Short exercise
Restate the span of lines that starts with the line containing "Continue the Blender" and ends with the line containing "TS, TX, TY = 0.30, -0.5064, 1.9580", word for word, including both, with nothing else.
[start of Data lines]
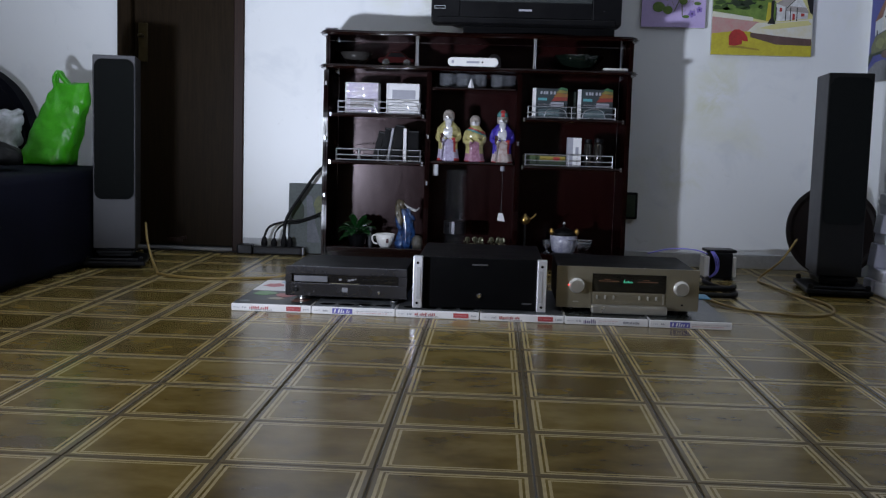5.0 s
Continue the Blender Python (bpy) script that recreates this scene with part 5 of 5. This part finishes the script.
make_casserole()
first = simple("liqueur_glass", "small clear stemmed glass before the casserole", "glass", (0.262, 5.15, TB), group="small glasses")
part("cup", lathe([(0.018, 0), (0.018, 0.003), (0.005, 0.008), (0.005, 0.022), (0.018, 0.032), (0.022, 0.062), (0.020, 0.062), (0.015, 0.036)], 18), GLASS, first, smooth=True)
for x, y in ((0.375, 5.14), (0.415, 5.15), (0.455, 5.17)):
    copy_thing(first, pose(x, y, TB))
s = simple("teaspoon", "silver teaspoon resting across the small glasses", "spoon", (0.41, 5.145, TB + 0.064), 12)
bm = tube([(-0.05, 0, 0.001), (0.0, 0, 0.003), (0.05, 0, 0.001)], 0.0022, 6)
lathe([(0.002, -0.002), (0.010, 0.0), (0.011, 0.003), (0.004, 0.004)], 12, (1.5, 1), (0.06, 0, 0), bm)
part("spoon_body", bm, CHROME, s, smooth=True)


# ---- floor tiles, those in view as pieces ----
TS, TX, TY = 0.30, -0.5064, 1.9580


def tile_mesh(name, centres):
    g = 0.0035
    b = 0.0022
    h = TS / 2 - g / 2
    verts, faces, uvs = [], [], []
    for cx, cy in centres:
        k = len(verts)
        for r, z in ((h, -0.003), (h, -0.001), (h - b, 0.0)):
            verts += [(cx - r, cy - r, z), (cx + r, cy - r, z), (cx + r, cy + r, z), (cx - r, cy + r, z)]
        faces.append((k + 8, k + 9, k + 10, k + 11))
        for lo in (0, 4):
            for i in range(4):
                j = (i + 1) % 4
                faces.append((k + lo + i, k + lo + j, k + lo + 4 + j, k + lo + 4 + i))
    me = bpy.data.meshes.new(name)
    me.from_pydata(verts, [], faces)
    lay = me.uv_layers.new(name="UVMap")
    per = 12
    cs = list(centres)
    for poly in me.polygons:
        for li in poly.loop_indices:
            vi = me.loops[li].vertex_index
            cx, cy = cs[vi // per]
            v = me.vertices[vi].co
            lay.data[li].uv = ((v.x - cx) / TS + 0.5, (v.y - cy) / TS + 0.5)
    me.materials.append(TILE)
    return me


one = tile_mesh("tile", [(0, 0)])
rest = []
for i in range(-11, 8):
    for j in range(-22, 12):
        cx, cy = TX + TS * (i + 0.5), TY + TS * (j + 0.5)
        if cx - TS / 2 < XL - 0.05 or cx + TS / 2 > XR + 0.16 or cy + TS / 2 > WY + 0.16 or cy - TS / 2 < YB - 0.16:
            continue
        if -8 <= i and j >= -4:
            t = new("tile", one)
            t.location = (cx, cy, 0)
            t.rotation_euler = (0, 0, radians(90 * random.Random(i * 31 + j).randrange(4)))
            t.parent = floor
        else:
            rest.append((cx, cy))
spare = new("tile_field", tile_mesh("tile_field", rest))
spare.parent = floor
tagged(spare, kind="stuff")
[end of Data lines]
Correct output
Continue the Blender Python (bpy) script that recreates this scene with part 5 of 5. This part finishes the script.
make_casserole()
first = simple("liqueur_glass", "small clear stemmed glass before the casserole", "glass", (0.262, 5.15, TB), group="small glasses")
part("cup", lathe([(0.018, 0), (0.018, 0.003), (0.005, 0.008), (0.005, 0.022), (0.018, 0.032), (0.022, 0.062), (0.020, 0.062), (0.015, 0.036)], 18), GLASS, first, smooth=True)
for x, y in ((0.375, 5.14), (0.415, 5.15), (0.455, 5.17)):
    copy_thing(first, pose(x, y, TB))
s = simple("teaspoon", "silver teaspoon resting across the small glasses", "spoon", (0.41, 5.145, TB + 0.064), 12)
bm = tube([(-0.05, 0, 0.001), (0.0, 0, 0.003), (0.05, 0, 0.001)], 0.0022, 6)
lathe([(0.002, -0.002), (0.010, 0.0), (0.011, 0.003), (0.004, 0.004)], 12, (1.5, 1), (0.06, 0, 0), bm)
part("spoon_body", bm, CHROME, s, smooth=True)


# ---- floor tiles, those in view as pieces ----
TS, TX, TY = 0.30, -0.5064, 1.9580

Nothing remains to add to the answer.